* [WHAT IS BEING ASKED]:
Give the data again exactly as written, skipping any pictures.

* [PROVIDED DATA]:

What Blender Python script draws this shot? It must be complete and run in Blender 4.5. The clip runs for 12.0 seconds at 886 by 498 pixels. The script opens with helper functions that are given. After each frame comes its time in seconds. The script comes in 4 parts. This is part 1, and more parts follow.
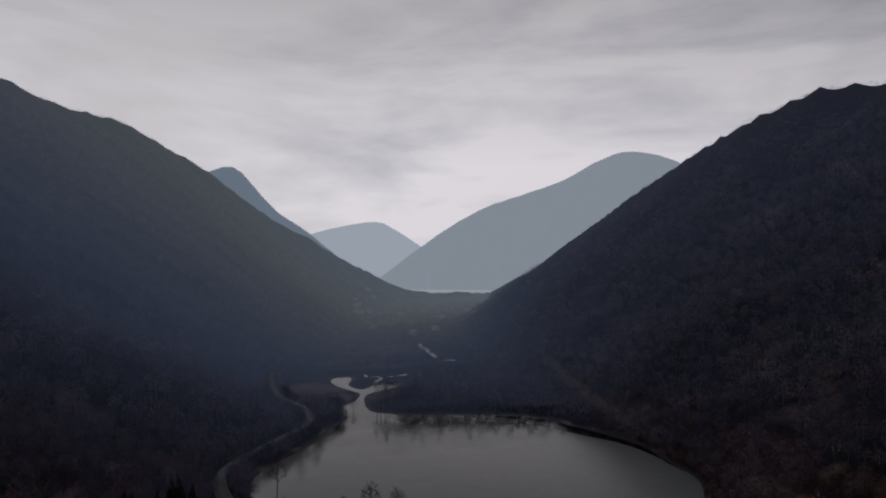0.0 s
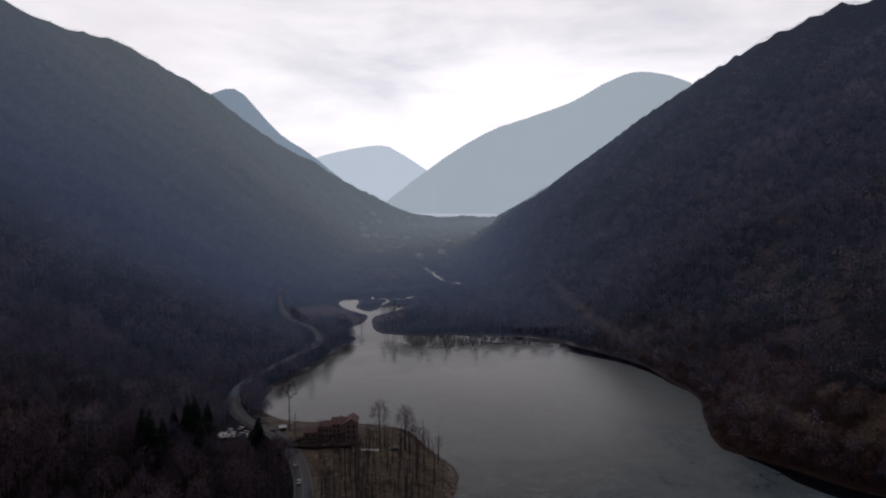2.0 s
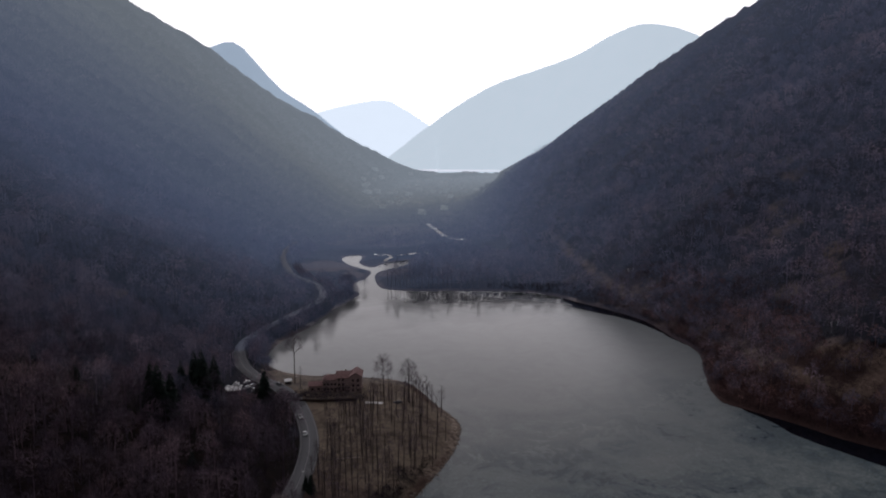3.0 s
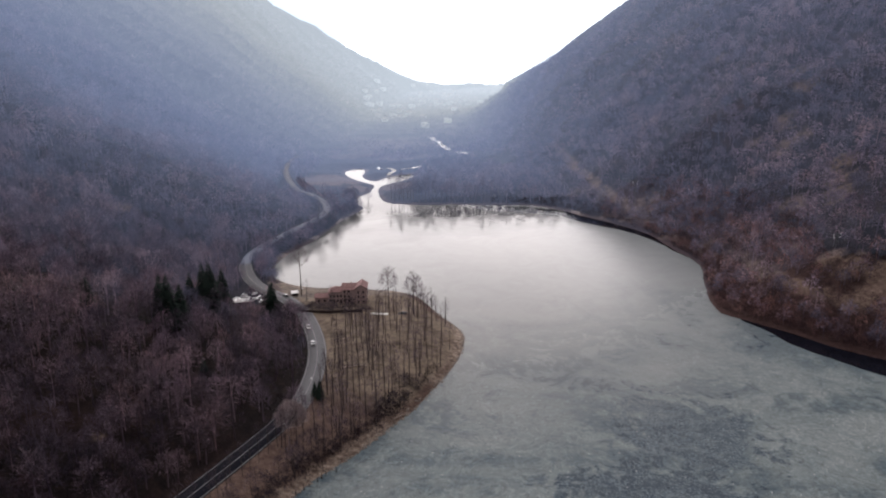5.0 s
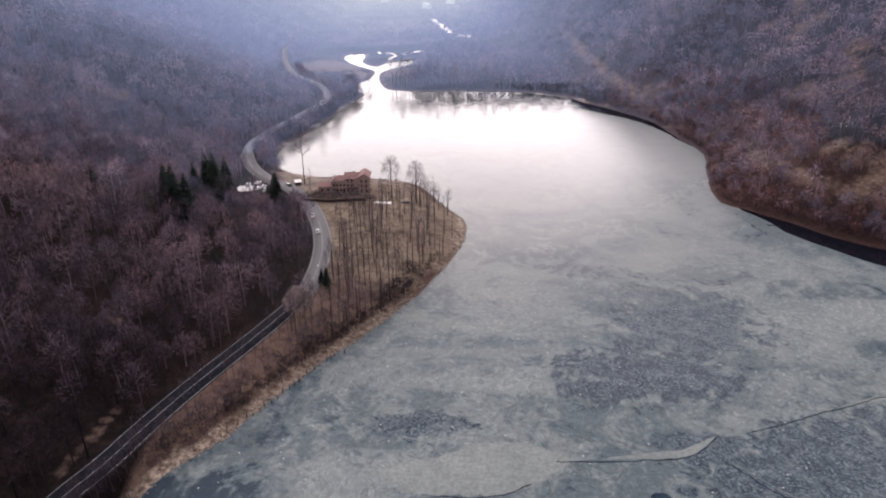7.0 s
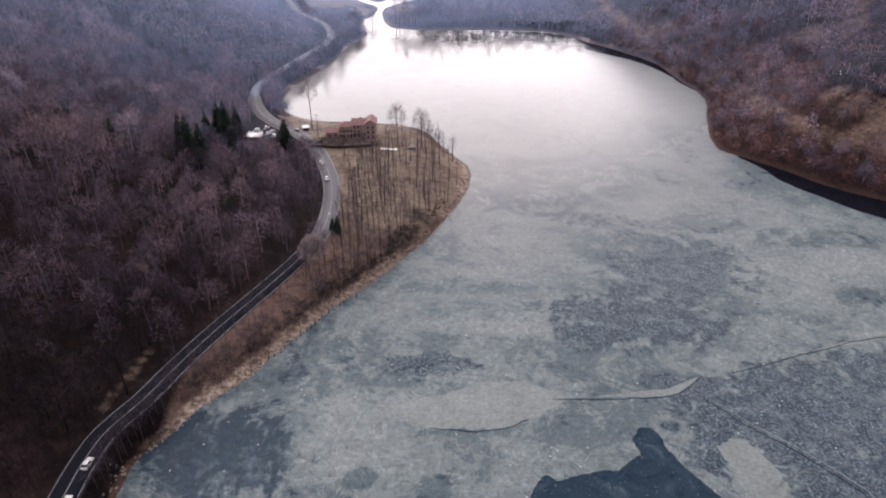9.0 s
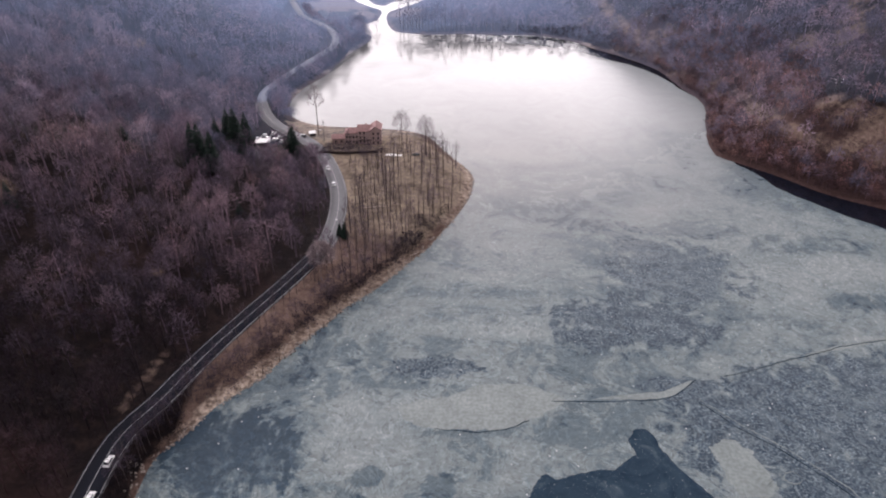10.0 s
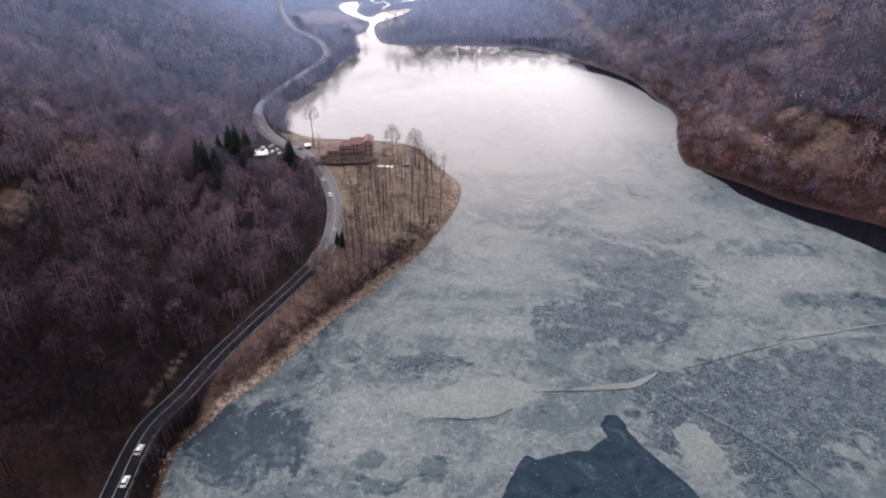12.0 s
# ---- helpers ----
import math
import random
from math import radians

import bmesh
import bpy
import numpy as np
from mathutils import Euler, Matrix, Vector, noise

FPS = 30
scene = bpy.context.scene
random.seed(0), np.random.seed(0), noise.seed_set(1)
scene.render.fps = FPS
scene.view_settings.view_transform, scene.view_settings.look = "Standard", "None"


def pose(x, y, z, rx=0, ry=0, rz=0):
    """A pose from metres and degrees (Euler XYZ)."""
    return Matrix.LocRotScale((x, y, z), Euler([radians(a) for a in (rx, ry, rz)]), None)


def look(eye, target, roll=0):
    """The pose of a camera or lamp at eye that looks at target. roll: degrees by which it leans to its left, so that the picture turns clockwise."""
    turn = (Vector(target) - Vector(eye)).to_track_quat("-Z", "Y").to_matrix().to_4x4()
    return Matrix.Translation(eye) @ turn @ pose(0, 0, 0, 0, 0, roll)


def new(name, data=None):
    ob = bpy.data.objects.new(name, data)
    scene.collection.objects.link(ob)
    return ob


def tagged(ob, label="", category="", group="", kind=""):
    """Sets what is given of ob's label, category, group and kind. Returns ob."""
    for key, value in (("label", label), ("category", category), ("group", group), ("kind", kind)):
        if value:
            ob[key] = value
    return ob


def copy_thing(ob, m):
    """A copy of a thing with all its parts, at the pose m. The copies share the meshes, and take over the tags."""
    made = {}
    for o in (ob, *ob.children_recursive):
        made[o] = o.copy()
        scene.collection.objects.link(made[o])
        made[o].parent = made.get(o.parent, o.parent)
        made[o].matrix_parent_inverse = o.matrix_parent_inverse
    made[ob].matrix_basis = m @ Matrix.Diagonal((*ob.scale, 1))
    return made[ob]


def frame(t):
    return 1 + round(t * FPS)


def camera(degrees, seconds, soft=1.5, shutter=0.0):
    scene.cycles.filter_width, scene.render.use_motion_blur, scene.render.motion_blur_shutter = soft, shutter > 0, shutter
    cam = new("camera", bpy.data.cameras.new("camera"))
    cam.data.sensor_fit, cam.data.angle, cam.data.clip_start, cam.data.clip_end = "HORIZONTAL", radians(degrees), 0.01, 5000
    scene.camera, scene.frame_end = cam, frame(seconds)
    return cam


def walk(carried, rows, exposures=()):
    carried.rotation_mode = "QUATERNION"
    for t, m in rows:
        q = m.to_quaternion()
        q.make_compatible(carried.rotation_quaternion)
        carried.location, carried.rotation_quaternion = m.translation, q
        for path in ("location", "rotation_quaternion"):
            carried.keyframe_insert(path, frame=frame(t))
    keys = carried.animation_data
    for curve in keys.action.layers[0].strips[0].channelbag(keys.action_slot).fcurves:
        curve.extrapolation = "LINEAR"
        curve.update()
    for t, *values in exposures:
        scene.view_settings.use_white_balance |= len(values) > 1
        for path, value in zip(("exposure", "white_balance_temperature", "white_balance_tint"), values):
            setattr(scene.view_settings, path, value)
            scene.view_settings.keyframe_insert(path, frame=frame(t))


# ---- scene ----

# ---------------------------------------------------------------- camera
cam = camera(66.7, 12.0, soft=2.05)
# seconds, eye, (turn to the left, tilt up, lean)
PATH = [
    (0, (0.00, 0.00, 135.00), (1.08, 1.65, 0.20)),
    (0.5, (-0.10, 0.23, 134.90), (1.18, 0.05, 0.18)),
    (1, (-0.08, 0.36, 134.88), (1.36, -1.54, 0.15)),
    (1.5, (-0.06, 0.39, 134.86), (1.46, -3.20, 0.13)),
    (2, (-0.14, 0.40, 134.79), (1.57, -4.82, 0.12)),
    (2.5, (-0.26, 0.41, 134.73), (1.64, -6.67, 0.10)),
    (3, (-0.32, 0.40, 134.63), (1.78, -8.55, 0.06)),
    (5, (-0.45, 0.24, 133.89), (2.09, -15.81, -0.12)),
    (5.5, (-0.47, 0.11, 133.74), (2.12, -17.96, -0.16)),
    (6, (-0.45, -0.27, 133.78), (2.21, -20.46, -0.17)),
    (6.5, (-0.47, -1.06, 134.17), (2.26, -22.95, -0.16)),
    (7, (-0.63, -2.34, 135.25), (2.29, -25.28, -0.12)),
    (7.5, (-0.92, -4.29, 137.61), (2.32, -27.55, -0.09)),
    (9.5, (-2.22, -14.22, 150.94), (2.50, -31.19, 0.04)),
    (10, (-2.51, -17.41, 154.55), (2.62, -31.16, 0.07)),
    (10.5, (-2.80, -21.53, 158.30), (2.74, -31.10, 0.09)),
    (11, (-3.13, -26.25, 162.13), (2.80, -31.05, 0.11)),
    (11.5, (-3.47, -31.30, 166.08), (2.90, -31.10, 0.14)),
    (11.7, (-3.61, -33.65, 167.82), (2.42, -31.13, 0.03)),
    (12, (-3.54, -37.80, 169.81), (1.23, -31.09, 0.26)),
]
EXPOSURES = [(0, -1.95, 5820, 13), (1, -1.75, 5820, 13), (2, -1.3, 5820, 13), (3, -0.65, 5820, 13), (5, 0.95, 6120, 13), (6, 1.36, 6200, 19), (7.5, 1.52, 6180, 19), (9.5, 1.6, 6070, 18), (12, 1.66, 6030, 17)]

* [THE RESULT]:
What Blender Python script draws this shot? It must be complete and run in Blender 4.5. The clip runs for 12.0 seconds at 886 by 498 pixels. The script opens with helper functions that are given. After each frame comes its time in seconds. The script comes in 4 parts. This is part 1, and more parts follow.
0.0 s
2.0 s
3.0 s
5.0 s
7.0 s
9.0 s
10.0 s
12.0 s
# ---- helpers ----
import math
import random
from math import radians

import bmesh
import bpy
import numpy as np
from mathutils import Euler, Matrix, Vector, noise

FPS = 30
scene = bpy.context.scene
random.seed(0), np.random.seed(0), noise.seed_set(1)
scene.render.fps = FPS
scene.view_settings.view_transform, scene.view_settings.look = "Standard", "None"


def pose(x, y, z, rx=0, ry=0, rz=0):
    """A pose from metres and degrees (Euler XYZ)."""
    return Matrix.LocRotScale((x, y, z), Euler([radians(a) for a in (rx, ry, rz)]), None)


def look(eye, target, roll=0):
    """The pose of a camera or lamp at eye that looks at target. roll: degrees by which it leans to its left, so that the picture turns clockwise."""
    turn = (Vector(target) - Vector(eye)).to_track_quat("-Z", "Y").to_matrix().to_4x4()
    return Matrix.Translation(eye) @ turn @ pose(0, 0, 0, 0, 0, roll)


def new(name, data=None):
    ob = bpy.data.objects.new(name, data)
    scene.collection.objects.link(ob)
    return ob


def tagged(ob, label="", category="", group="", kind=""):
    """Sets what is given of ob's label, category, group and kind. Returns ob."""
    for key, value in (("label", label), ("category", category), ("group", group), ("kind", kind)):
        if value:
            ob[key] = value
    return ob


def copy_thing(ob, m):
    """A copy of a thing with all its parts, at the pose m. The copies share the meshes, and take over the tags."""
    made = {}
    for o in (ob, *ob.children_recursive):
        made[o] = o.copy()
        scene.collection.objects.link(made[o])
        made[o].parent = made.get(o.parent, o.parent)
        made[o].matrix_parent_inverse = o.matrix_parent_inverse
    made[ob].matrix_basis = m @ Matrix.Diagonal((*ob.scale, 1))
    return made[ob]


def frame(t):
    return 1 + round(t * FPS)


def camera(degrees, seconds, soft=1.5, shutter=0.0):
    scene.cycles.filter_width, scene.render.use_motion_blur, scene.render.motion_blur_shutter = soft, shutter > 0, shutter
    cam = new("camera", bpy.data.cameras.new("camera"))
    cam.data.sensor_fit, cam.data.angle, cam.data.clip_start, cam.data.clip_end = "HORIZONTAL", radians(degrees), 0.01, 5000
    scene.camera, scene.frame_end = cam, frame(seconds)
    return cam


def walk(carried, rows, exposures=()):
    carried.rotation_mode = "QUATERNION"
    for t, m in rows:
        q = m.to_quaternion()
        q.make_compatible(carried.rotation_quaternion)
        carried.location, carried.rotation_quaternion = m.translation, q
        for path in ("location", "rotation_quaternion"):
            carried.keyframe_insert(path, frame=frame(t))
    keys = carried.animation_data
    for curve in keys.action.layers[0].strips[0].channelbag(keys.action_slot).fcurves:
        curve.extrapolation = "LINEAR"
        curve.update()
    for t, *values in exposures:
        scene.view_settings.use_white_balance |= len(values) > 1
        for path, value in zip(("exposure", "white_balance_temperature", "white_balance_tint"), values):
            setattr(scene.view_settings, path, value)
            scene.view_settings.keyframe_insert(path, frame=frame(t))


# ---- scene ----

# ---------------------------------------------------------------- camera
cam = camera(66.7, 12.0, soft=2.05)
# seconds, eye, (turn to the left, tilt up, lean)
PATH = [
    (0, (0.00, 0.00, 135.00), (1.08, 1.65, 0.20)),
    (0.5, (-0.10, 0.23, 134.90), (1.18, 0.05, 0.18)),
    (1, (-0.08, 0.36, 134.88), (1.36, -1.54, 0.15)),
    (1.5, (-0.06, 0.39, 134.86), (1.46, -3.20, 0.13)),
    (2, (-0.14, 0.40, 134.79), (1.57, -4.82, 0.12)),
    (2.5, (-0.26, 0.41, 134.73), (1.64, -6.67, 0.10)),
    (3, (-0.32, 0.40, 134.63), (1.78, -8.55, 0.06)),
    (5, (-0.45, 0.24, 133.89), (2.09, -15.81, -0.12)),
    (5.5, (-0.47, 0.11, 133.74), (2.12, -17.96, -0.16)),
    (6, (-0.45, -0.27, 133.78), (2.21, -20.46, -0.17)),
    (6.5, (-0.47, -1.06, 134.17), (2.26, -22.95, -0.16)),
    (7, (-0.63, -2.34, 135.25), (2.29, -25.28, -0.12)),
    (7.5, (-0.92, -4.29, 137.61), (2.32, -27.55, -0.09)),
    (9.5, (-2.22, -14.22, 150.94), (2.50, -31.19, 0.04)),
    (10, (-2.51, -17.41, 154.55), (2.62, -31.16, 0.07)),
    (10.5, (-2.80, -21.53, 158.30), (2.74, -31.10, 0.09)),
    (11, (-3.13, -26.25, 162.13), (2.80, -31.05, 0.11)),
    (11.5, (-3.47, -31.30, 166.08), (2.90, -31.10, 0.14)),
    (11.7, (-3.61, -33.65, 167.82), (2.42, -31.13, 0.03)),
    (12, (-3.54, -37.80, 169.81), (1.23, -31.09, 0.26)),
]
EXPOSURES = [(0, -1.95, 5820, 13), (1, -1.75, 5820, 13), (2, -1.3, 5820, 13), (3, -0.65, 5820, 13), (5, 0.95, 6120, 13), (6, 1.36, 6200, 19), (7.5, 1.52, 6180, 19), (9.5, 1.6, 6070, 18), (12, 1.66, 6030, 17)]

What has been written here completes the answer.